- RECORDS SHOWN -
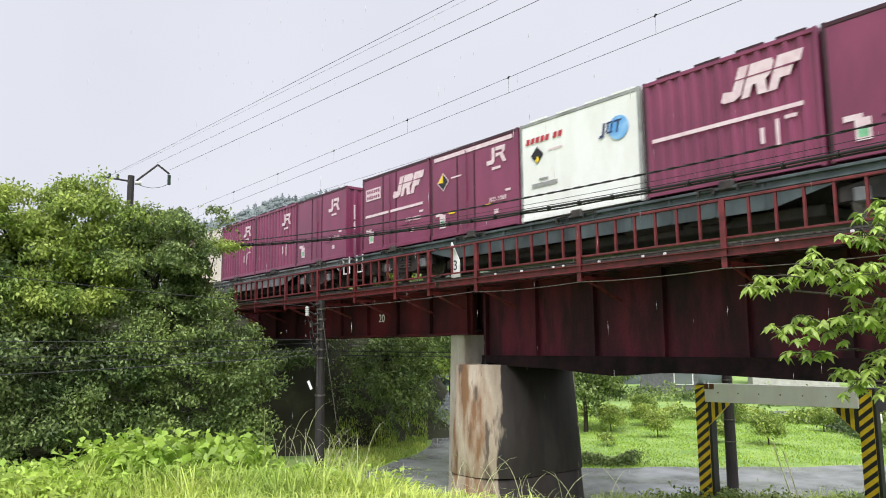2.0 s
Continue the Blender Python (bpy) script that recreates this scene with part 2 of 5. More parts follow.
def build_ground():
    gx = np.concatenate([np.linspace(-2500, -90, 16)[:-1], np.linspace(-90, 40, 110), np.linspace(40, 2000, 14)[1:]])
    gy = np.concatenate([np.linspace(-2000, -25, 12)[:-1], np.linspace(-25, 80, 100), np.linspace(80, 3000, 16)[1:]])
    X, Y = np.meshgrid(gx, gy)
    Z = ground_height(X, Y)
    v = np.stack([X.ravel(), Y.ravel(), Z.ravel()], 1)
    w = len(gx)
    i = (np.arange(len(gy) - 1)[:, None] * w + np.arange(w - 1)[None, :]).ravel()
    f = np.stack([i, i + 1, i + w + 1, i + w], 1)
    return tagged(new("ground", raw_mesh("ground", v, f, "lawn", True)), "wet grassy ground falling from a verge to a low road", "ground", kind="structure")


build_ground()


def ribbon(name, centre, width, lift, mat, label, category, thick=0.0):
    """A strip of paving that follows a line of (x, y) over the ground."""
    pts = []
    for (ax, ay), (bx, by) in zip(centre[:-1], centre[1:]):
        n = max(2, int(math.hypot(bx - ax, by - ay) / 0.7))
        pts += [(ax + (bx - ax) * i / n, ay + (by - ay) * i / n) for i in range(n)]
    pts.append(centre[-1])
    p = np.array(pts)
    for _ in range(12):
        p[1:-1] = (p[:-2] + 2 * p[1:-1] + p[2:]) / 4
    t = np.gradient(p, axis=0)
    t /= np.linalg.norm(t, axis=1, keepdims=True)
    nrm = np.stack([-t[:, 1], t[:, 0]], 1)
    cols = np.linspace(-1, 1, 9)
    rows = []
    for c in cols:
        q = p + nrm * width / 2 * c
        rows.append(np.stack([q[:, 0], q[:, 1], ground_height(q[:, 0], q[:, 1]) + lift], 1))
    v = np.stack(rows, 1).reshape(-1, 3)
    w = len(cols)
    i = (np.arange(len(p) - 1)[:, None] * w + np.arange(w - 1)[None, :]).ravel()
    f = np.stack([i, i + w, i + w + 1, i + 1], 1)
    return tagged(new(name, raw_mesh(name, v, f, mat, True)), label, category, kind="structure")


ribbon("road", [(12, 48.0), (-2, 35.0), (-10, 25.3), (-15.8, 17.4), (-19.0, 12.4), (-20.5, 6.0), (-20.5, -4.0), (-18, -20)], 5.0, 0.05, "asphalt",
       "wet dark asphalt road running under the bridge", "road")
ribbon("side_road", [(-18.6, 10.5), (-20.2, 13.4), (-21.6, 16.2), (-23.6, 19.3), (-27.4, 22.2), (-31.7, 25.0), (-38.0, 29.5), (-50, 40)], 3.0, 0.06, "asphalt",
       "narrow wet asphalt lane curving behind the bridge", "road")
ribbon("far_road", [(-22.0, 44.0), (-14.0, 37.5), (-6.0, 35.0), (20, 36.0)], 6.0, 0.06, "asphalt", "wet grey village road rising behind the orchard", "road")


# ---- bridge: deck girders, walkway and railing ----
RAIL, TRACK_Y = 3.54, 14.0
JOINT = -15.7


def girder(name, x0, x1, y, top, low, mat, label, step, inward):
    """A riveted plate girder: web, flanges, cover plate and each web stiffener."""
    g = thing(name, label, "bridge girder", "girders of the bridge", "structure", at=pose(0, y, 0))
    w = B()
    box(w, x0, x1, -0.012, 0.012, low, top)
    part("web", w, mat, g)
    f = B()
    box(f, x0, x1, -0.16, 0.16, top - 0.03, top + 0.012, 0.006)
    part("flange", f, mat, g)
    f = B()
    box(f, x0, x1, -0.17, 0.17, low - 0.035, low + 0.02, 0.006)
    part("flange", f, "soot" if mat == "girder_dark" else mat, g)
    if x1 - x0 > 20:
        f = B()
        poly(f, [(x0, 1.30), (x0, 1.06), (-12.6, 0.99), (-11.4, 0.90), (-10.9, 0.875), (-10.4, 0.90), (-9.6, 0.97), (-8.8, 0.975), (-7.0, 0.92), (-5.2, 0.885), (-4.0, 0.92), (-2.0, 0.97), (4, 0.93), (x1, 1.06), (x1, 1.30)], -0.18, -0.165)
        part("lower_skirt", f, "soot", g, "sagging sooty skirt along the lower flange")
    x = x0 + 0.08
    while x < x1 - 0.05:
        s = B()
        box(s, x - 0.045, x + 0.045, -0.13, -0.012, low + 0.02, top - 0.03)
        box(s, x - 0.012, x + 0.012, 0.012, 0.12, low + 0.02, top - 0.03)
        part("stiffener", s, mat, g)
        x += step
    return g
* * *
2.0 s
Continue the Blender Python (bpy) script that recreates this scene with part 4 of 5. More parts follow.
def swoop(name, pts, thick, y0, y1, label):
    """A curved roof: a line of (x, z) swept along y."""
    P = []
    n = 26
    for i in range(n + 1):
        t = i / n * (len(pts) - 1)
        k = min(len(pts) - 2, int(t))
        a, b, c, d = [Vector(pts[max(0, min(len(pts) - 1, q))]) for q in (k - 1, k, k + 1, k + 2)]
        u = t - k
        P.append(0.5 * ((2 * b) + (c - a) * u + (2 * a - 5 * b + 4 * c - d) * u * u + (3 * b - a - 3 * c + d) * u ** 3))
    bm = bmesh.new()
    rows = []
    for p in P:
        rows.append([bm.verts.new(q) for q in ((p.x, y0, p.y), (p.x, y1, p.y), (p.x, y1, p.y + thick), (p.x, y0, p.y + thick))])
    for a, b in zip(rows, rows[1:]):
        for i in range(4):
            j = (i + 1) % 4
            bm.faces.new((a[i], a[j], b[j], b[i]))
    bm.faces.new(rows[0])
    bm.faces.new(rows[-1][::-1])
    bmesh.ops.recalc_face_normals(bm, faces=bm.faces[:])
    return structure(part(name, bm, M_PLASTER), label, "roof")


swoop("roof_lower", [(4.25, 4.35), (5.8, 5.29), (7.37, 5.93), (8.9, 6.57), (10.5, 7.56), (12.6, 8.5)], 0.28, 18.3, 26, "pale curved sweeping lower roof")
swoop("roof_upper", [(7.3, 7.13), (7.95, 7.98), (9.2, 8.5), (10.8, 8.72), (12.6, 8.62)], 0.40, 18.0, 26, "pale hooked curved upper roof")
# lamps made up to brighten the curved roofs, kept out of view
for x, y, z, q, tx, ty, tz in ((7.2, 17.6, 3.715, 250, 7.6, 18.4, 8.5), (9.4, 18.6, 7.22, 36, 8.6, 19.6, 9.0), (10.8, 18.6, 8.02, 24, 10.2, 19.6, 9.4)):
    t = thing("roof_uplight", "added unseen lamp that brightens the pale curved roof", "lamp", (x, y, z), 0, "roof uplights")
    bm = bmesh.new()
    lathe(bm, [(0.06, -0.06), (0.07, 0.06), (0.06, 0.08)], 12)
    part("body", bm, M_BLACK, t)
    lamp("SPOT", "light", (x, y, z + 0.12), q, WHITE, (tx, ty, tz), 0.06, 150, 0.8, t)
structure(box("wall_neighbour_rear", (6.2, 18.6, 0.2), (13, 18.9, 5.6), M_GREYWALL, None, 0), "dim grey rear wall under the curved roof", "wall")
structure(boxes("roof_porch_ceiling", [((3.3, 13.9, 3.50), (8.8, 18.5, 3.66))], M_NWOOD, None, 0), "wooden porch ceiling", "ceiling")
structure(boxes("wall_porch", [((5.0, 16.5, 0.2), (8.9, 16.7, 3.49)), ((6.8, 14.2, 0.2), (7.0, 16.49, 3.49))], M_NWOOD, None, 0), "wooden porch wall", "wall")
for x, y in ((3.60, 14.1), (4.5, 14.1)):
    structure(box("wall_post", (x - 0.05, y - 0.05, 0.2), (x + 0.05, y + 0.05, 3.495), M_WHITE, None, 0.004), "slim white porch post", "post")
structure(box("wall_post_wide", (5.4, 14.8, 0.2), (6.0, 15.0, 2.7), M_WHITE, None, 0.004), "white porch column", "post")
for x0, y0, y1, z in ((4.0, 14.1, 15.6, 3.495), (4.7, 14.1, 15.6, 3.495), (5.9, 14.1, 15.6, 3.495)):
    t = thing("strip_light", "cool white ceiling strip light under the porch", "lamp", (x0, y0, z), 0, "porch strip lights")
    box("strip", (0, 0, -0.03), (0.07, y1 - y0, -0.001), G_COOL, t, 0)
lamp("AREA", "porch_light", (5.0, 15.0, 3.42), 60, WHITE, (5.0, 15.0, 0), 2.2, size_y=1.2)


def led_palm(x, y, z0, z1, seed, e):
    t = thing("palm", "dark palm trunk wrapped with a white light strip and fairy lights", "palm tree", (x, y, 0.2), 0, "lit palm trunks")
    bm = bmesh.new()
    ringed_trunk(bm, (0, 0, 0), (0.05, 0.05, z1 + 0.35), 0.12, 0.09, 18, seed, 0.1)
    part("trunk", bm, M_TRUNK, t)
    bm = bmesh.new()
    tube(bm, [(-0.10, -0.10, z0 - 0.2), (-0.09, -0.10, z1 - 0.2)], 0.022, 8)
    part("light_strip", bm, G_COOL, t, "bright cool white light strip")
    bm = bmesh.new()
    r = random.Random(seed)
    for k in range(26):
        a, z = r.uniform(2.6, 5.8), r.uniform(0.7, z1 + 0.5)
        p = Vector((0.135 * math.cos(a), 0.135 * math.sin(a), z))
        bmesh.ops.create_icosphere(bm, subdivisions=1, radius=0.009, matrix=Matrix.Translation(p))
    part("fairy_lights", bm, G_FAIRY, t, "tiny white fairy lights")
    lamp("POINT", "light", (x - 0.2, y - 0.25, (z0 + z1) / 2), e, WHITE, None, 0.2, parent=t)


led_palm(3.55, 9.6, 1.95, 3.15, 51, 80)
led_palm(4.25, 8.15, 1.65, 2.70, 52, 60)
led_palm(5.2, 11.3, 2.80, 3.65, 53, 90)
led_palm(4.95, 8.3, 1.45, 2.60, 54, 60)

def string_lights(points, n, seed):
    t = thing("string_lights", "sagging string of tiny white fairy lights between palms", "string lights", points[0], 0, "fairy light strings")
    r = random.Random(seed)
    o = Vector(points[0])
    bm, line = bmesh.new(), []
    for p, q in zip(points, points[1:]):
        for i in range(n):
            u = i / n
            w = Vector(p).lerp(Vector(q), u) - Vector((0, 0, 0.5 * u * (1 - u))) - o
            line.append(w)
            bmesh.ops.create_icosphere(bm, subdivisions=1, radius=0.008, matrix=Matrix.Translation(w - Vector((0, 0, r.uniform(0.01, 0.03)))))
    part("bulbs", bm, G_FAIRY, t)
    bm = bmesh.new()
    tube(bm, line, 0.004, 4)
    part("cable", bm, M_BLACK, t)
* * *
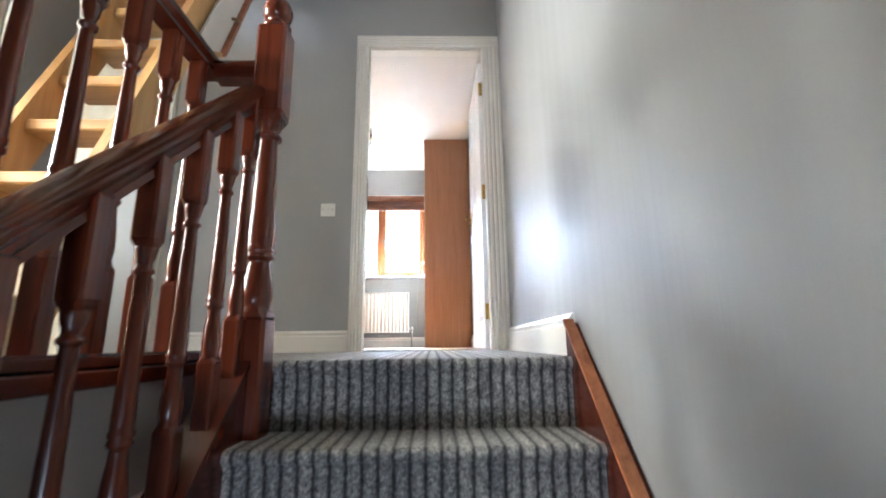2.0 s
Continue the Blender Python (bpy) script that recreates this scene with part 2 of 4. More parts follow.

- STATED GOAL -
Check all the records above and select each line where the string "scene" is found.

- TASK OUTPUT -
Continue the Blender Python (bpy) script that recreates this scene with part 2 of 5. More parts follow.
Continue the Blender Python (bpy) script that recreates this scene with part 4 of 5. More parts follow.
Continue the Blender Python (bpy) script that recreates this scene with part 2 of 4. More parts follow.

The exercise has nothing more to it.